De­spite a shrink­ing econ­omy and cor­rupt-to-the-core com­rades, the peo­ple faith­fully be­lieved the party could self-cor­rect. In hind­sight, this was noth­ing but a hos­pi­tal pass.

Women’s Month has, along with the washed up speeches, come and gone, but vi­o­lence against girls and women con­tin­ues un­abated. Pub­lic health­care fa­cil­i­ties are still see­ing snaking queues of mis­ery, skele­ton staff and old peo­ple be­ing told to come back to­mor­row. Chronic med­i­ca­tion is out of stock and there’s still no on­col­o­gist.

Chil­dren are packed into over­crowded class­rooms. They come nearly stone last in maths glob­ally, and the majority can’t read for mean­ing. Ev­ery year, the bar is low­ered. Driven by tech­nol­ogy, the world has en­tered the fourth in­dus­trial revo­lu­tion. But we are still churn­ing out un­em­ploy­able grad­u­ates by the thou­sand who, when our com­rades are gone, will find an econ­omy that can­not ab­sorb them and they will most likely turn to crime and drugs, then find them­selves in prison.

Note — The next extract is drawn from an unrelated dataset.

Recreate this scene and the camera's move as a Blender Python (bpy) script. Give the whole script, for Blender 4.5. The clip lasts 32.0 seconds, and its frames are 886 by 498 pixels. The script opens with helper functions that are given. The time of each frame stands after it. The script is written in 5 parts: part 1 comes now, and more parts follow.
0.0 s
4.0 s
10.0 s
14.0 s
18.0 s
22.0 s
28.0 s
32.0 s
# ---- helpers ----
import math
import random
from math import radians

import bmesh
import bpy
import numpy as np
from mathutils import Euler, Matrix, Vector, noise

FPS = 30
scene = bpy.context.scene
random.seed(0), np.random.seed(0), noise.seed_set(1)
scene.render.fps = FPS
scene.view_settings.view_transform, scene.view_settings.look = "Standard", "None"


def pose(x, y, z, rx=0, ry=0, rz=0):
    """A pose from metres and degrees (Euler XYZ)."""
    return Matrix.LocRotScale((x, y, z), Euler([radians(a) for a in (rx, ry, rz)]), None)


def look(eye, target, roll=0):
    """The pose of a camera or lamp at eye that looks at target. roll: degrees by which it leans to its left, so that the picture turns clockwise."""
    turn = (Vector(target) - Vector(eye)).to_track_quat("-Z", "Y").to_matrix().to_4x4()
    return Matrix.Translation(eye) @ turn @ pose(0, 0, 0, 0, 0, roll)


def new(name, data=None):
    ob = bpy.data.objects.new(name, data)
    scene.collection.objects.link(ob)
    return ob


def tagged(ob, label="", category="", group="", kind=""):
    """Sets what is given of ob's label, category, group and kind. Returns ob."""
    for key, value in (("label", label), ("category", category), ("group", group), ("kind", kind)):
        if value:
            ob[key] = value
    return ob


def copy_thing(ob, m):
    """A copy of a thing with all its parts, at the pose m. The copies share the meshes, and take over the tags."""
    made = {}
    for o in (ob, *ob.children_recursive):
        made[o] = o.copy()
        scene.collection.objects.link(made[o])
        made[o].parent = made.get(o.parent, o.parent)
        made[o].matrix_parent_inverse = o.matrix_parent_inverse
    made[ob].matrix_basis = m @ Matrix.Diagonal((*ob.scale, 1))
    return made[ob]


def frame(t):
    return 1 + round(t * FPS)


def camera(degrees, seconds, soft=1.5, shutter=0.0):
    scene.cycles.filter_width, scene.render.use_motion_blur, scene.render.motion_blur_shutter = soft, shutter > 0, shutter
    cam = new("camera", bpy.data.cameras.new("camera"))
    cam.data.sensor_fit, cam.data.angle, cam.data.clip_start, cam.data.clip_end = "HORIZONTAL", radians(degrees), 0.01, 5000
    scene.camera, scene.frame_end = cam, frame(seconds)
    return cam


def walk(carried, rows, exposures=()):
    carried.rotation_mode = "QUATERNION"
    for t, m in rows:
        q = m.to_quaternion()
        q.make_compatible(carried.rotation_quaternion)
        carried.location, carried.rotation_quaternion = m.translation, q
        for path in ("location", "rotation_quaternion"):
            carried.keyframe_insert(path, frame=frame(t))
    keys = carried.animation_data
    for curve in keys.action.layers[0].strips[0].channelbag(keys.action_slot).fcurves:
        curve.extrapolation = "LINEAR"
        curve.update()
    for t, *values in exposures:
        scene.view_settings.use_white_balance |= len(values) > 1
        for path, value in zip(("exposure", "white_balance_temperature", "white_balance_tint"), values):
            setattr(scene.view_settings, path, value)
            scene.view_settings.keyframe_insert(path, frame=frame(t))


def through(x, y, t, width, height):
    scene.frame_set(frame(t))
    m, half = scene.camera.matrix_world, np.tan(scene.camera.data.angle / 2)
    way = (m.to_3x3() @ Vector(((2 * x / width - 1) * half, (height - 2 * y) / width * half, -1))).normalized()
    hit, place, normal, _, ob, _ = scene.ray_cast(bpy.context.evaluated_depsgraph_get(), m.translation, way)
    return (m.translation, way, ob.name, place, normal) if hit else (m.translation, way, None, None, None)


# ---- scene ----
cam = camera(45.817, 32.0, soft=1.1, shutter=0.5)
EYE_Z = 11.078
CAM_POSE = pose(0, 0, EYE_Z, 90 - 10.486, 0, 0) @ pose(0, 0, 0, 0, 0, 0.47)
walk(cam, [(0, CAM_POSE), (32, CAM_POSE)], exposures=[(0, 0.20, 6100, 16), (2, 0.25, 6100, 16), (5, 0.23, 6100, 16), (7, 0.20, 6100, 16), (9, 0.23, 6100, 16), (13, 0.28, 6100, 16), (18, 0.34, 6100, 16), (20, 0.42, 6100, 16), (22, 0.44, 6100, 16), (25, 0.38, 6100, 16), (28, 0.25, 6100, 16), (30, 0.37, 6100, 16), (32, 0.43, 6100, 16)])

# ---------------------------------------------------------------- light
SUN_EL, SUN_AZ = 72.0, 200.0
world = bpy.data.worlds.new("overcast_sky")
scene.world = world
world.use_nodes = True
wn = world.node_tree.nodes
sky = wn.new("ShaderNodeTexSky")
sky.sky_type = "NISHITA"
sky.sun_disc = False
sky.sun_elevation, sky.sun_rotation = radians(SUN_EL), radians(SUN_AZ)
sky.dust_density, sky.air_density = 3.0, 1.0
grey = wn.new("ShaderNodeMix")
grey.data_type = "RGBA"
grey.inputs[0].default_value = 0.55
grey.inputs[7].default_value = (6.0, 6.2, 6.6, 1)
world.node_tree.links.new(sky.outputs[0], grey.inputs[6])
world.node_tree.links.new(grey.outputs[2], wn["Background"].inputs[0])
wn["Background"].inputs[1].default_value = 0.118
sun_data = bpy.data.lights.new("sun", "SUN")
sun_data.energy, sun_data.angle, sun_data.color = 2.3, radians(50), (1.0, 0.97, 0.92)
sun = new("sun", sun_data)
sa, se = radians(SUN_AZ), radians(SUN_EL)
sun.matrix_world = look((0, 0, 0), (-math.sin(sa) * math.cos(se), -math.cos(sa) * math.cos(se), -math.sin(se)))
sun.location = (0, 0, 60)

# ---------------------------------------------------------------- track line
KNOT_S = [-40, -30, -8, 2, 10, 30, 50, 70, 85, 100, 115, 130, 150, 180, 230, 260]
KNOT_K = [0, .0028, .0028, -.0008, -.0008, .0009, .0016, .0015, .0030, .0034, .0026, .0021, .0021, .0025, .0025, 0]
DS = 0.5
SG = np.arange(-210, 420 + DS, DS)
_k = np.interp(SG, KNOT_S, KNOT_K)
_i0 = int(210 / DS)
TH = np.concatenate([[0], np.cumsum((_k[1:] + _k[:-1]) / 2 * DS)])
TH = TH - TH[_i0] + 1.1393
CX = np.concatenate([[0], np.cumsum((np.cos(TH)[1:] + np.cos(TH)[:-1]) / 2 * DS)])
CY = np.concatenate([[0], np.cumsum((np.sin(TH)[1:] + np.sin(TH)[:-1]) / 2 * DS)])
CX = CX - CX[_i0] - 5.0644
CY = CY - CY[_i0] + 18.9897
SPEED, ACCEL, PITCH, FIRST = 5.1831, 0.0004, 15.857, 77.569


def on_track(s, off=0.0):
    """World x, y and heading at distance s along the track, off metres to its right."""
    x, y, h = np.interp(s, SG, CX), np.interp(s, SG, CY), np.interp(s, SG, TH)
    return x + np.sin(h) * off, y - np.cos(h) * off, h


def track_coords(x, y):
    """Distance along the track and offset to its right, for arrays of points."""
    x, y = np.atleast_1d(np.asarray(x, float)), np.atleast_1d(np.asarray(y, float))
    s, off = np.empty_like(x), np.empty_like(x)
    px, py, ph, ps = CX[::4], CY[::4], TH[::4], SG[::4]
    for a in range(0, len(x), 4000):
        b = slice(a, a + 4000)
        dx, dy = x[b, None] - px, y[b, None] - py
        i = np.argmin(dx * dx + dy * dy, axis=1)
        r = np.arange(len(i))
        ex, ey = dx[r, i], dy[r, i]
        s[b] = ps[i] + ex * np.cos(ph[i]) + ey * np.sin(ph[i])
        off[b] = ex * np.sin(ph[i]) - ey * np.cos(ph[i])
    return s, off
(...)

Of course, as Com­rade Kathrada and I learnt the hard way, these ad­mis­sions will in­vite hos­tile la­bels such “counter-rev­o­lu­tion­ary”. Our once glo­ri­ous or­gan­i­sa­tion of di­a­logue and ro­bust de­bate has be­come a club for teach­ers’ pets and play­ground suck-ups.

In fact, our peo­ple only have one place to turn to for in­tel­lec­tual sus­te­nance – the grave. Last month, they re­flected on the wis­dom of Steve Biko. Now that we’re all here, there aren’t many left be­hind. Arch­bishop Des­mond Tutu is re­duced to a pi­ti­ful po­si­tion. Mo­siuoa Lekota saw the loom­ing de­cay and fig­ured he’d go it alone. Madiba’s anointed suc­ces­sor was un­cer­e­mo­ni­ously kicked out, Univer­sity of Sus­sex de­gree and all.

How ironic that, in all the bloody years of our history, de­spite the bod­ies on the streets, the let­ter bombs and the grid­lock of suf­fo­cat­ing laws, there was never a short­age of strong lead­ers. Their words fired up an im­pos­si­ble strug­gle. Now Com­rade Chris Hani’s words ring true: “What I fear is that the lib­er­a­tors emerge as elit­ists who drive around in Mercedes-Ben­zes and use the re­sources of this coun­try to live in palaces and to gather riches.”

Across govern­ment, com­rades ap­pear to be steal­ing some­thing. From the high­est of­fice in the land to non­de­script mu­nic­i­pal­i­ties, scan­dals are the or­der of the day. The party is im­plod­ing and those who see the writ­ing on the wall are hell­bent on get­ting their hands on as much as pos­si­ble be­fore the Bastille fi­nally gives in.

The fu­ture looks bleak and, in the words of Gil Scott-Heron: “The revo­lu­tion will not be tele­vised.” It has been ail­ing for years and Covid19 has grace­fully put it out of its mis­ery.

I’m not sure about you, com­rades, but a part of me is glad that I will not be there to see our hard work crum­bling down to naught.